"Sul fronte fitosanitario e dei residui, gestire le varie esigenze della Gdo non è facile, specie per chi esporta molto, come il nostro gruppo". Lo afferma Ugo Palara, direttore tecnico di Agrintesa, cooperativa con base a Faenza (Ravenna) e che fa numeri notevoli non solo in Italia ma anche all'estero, grazie a una base costituita da circa 4000 soci fra Emilia Romagna e resto d'Italia.
Ugo Palara
Abbiamo intervistato Palara durante un ciclo di interviste (online) organizzate dall'Università di Palermo con la collaborazione di FreshPlaza e il patrocinio di Aissa-Associazione italiana delle società scientifiche Agrarie e Soi-Società di ortoflorofrutticoltura italiana. A coordinare il ciclo di interviste è stato il professor Paolo Inglese.
"In un'annata normale, esportiamo all'incirca fino al 50% di alcune drupacee e oltre il 60% del kiwi. Ogni catena della Gdo ha esigenze diverse e non esiste la tanto auspicata armonizzazione. A volte, una medesima catena ha richieste diverse a seconda della nazione in cui opera", precisa Palara.
Lavorazione di drupacee all'interno di Agrintesa
Agrintesa lavora con una cinquantina di paesi esteri e ha linee di prodotto diversificate. "Quando si pensa all'export in un contesto fitosanitario, occorre considerare una situazione molto variegata e complessa".

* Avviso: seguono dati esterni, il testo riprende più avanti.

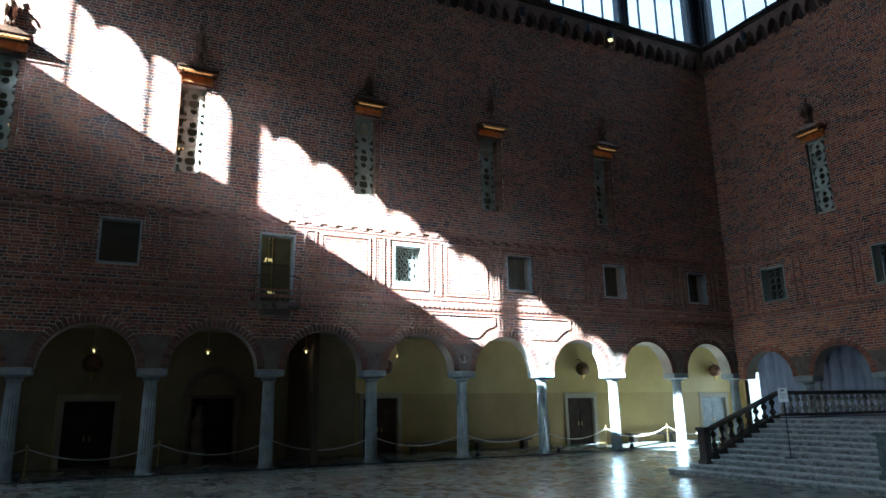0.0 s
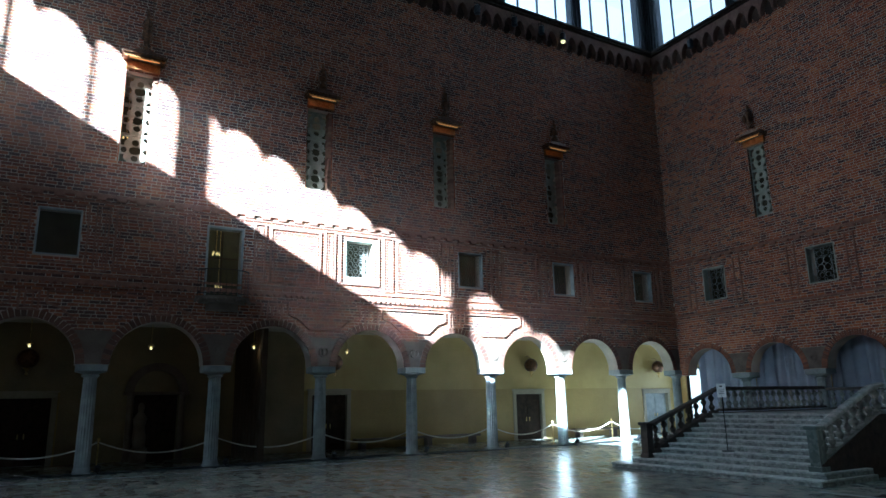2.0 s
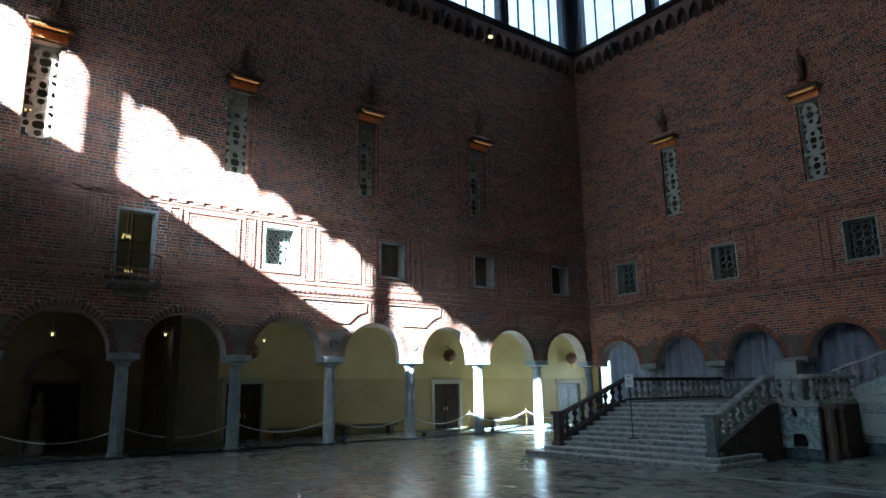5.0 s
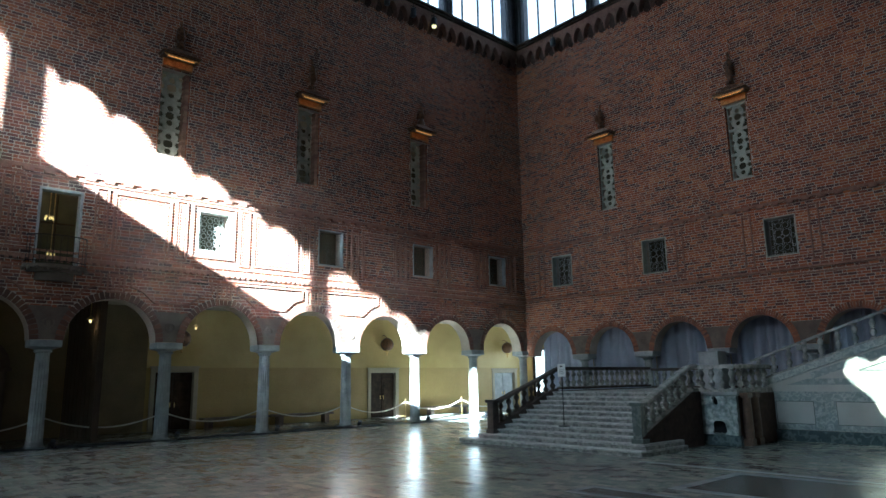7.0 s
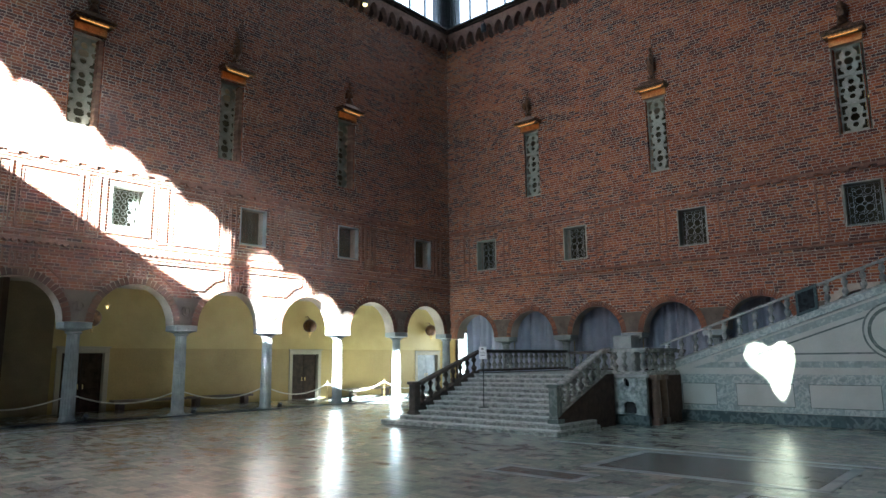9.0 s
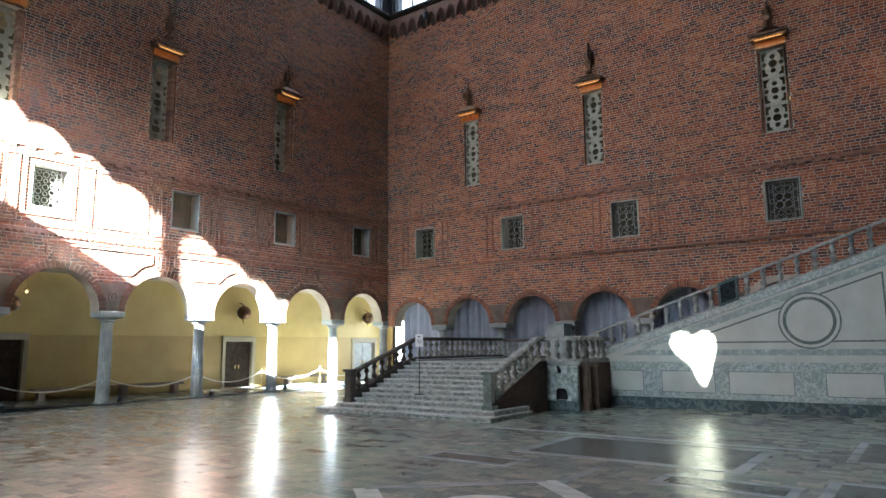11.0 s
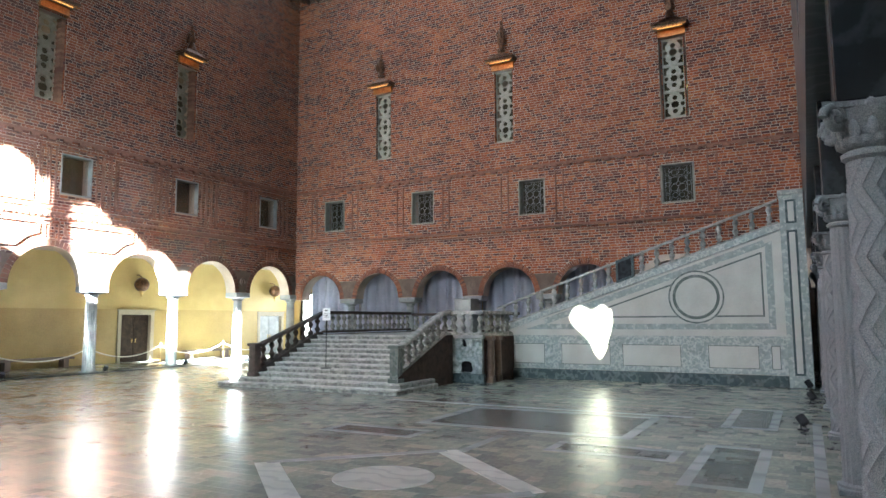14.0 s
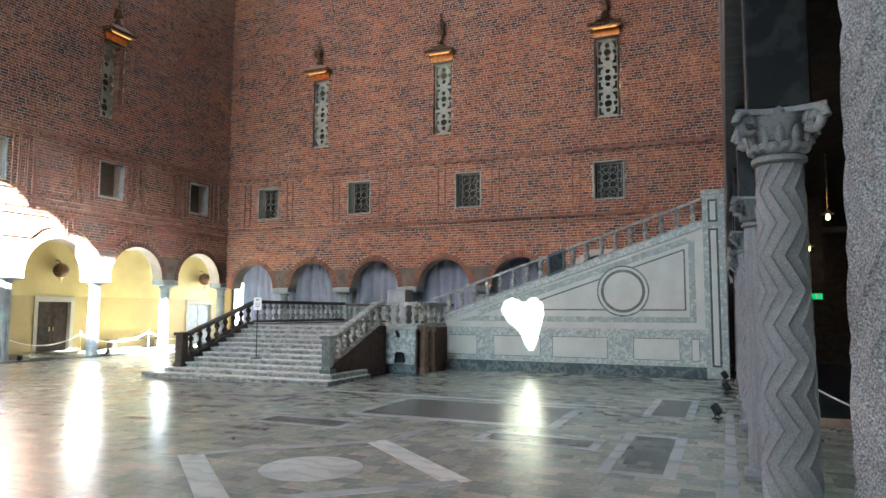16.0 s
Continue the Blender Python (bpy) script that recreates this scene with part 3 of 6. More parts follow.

Sul fronte Coronavirus, Palara è convinto che l'opinione pubblica si sia resa conto maggiormente dell'importanza del settore primario. "L'impossibilità di spostarsi e la maggior fiducia per il prodotto nazionale, ha spinto gli italiani a cercare di più il made in Italy e i prodotti locali, magari presso i piccoli negozi di prossimità. Questo ha determinato una situazione favorevole nelle vendite di ortofrutta. Purtroppo, il maggior problema per l'ortofrutta romagnola quest'anno è stato determinato dalla gelata del 24 marzo e dei primi di aprile, con perdite di prodotto molto ingenti, specialmente per le drupacee".